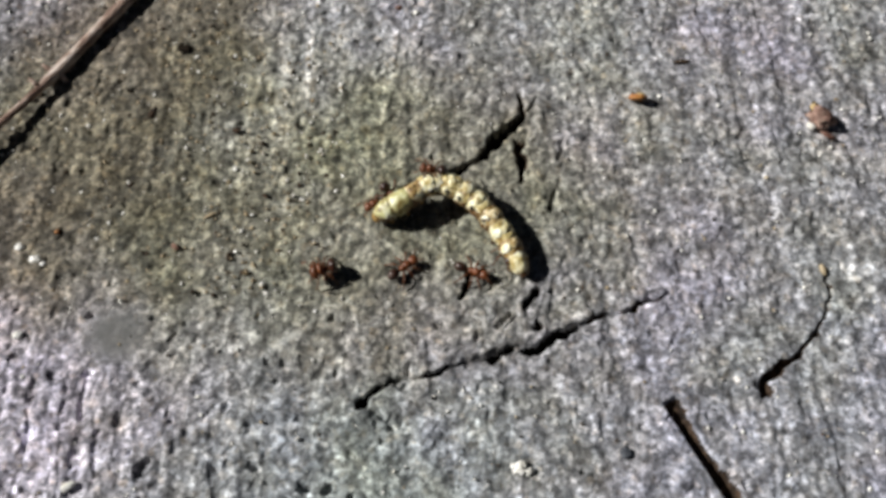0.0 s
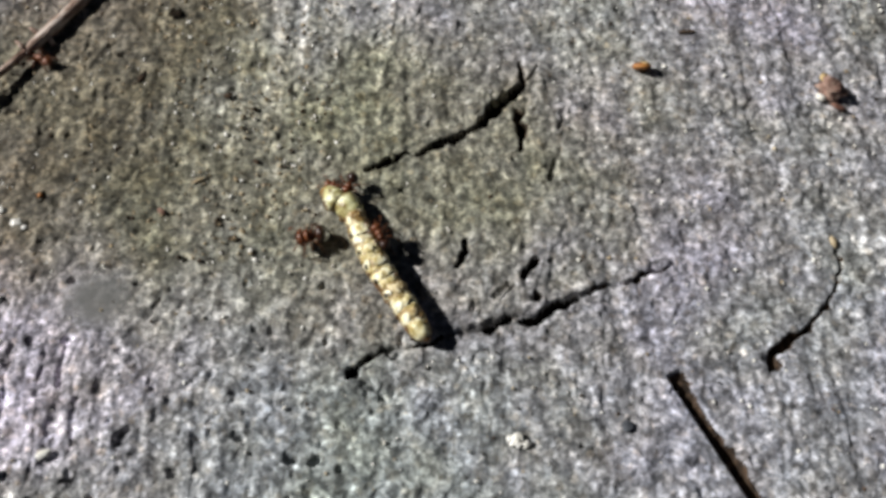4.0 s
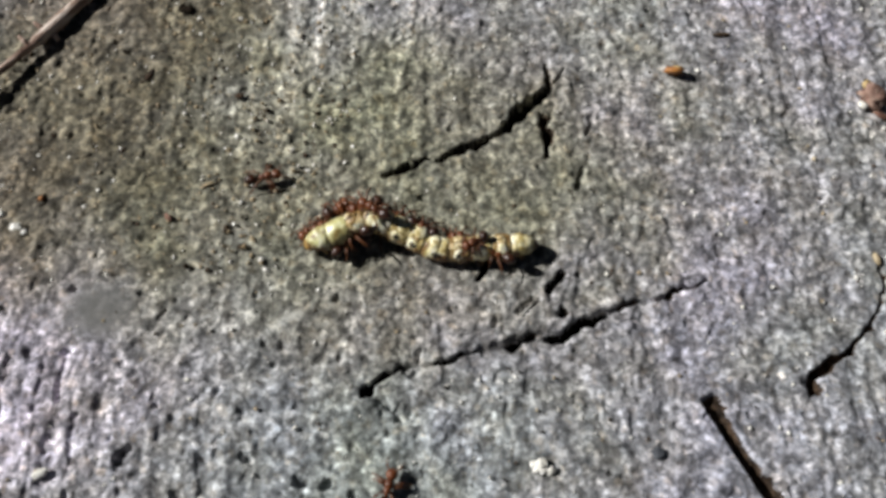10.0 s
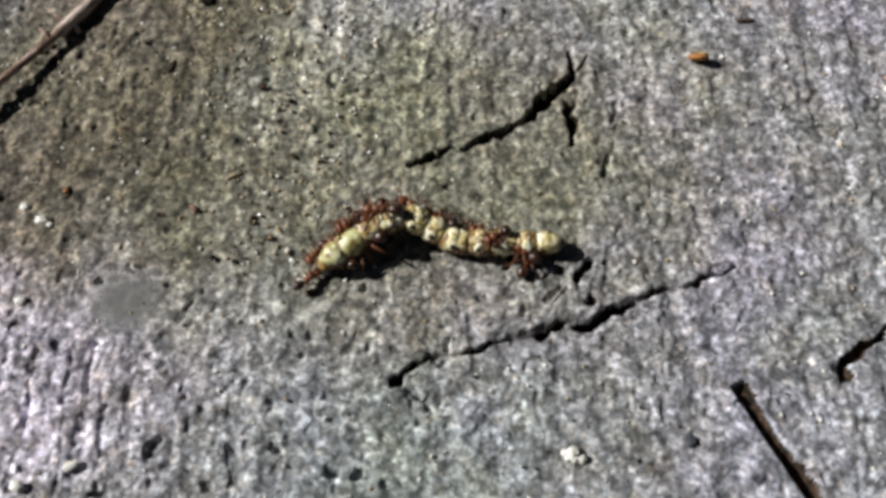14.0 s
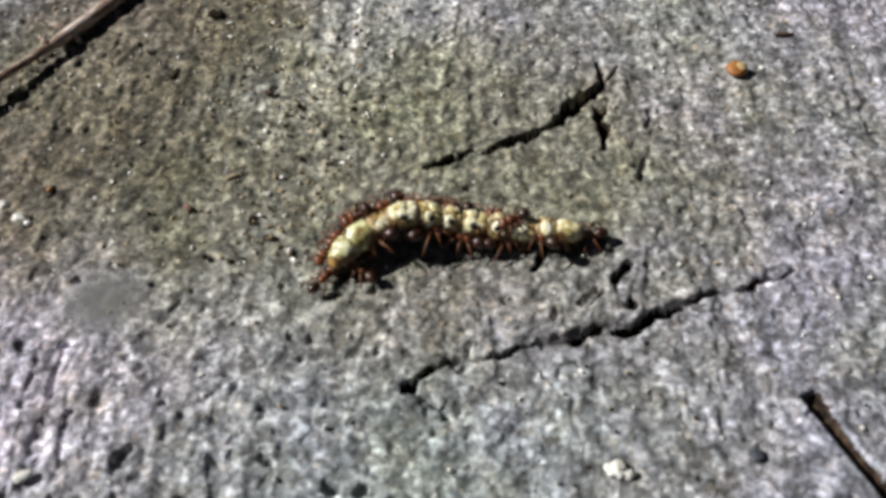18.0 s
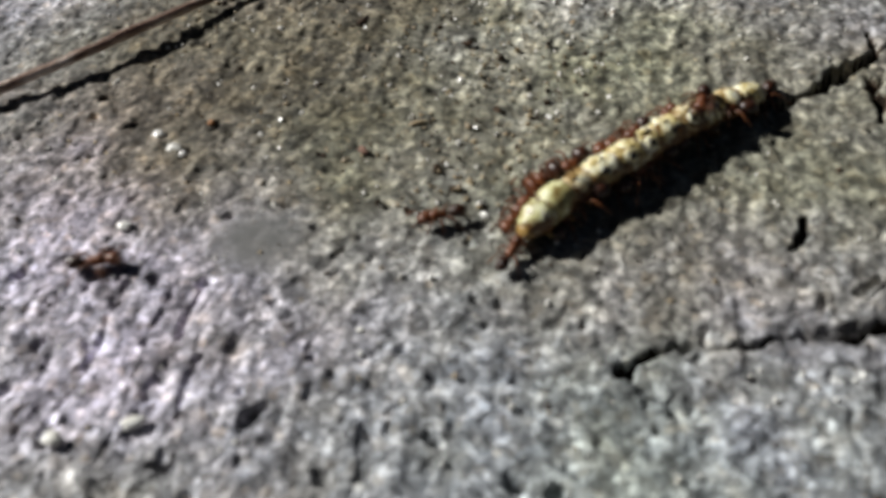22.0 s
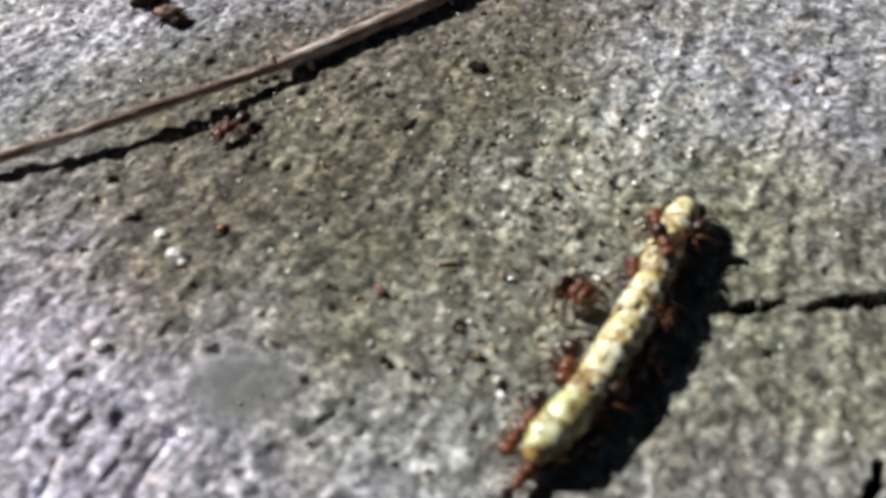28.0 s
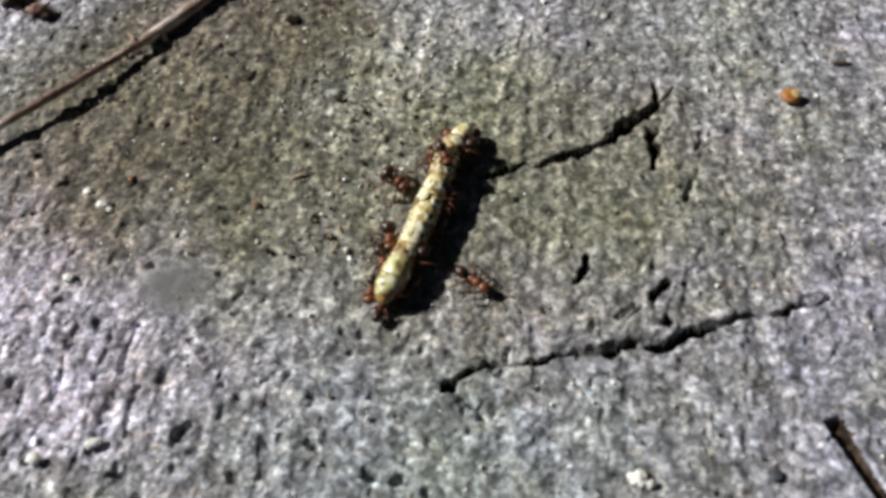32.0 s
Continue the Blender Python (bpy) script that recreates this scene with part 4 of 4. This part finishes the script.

----------

Would you set down the listing exactly, omitting pictures?

0.0 s
4.0 s
10.0 s
14.0 s
18.0 s
22.0 s
28.0 s
32.0 s
Continue the Blender Python (bpy) script that recreates this scene with part 4 of 4. This part finishes the script.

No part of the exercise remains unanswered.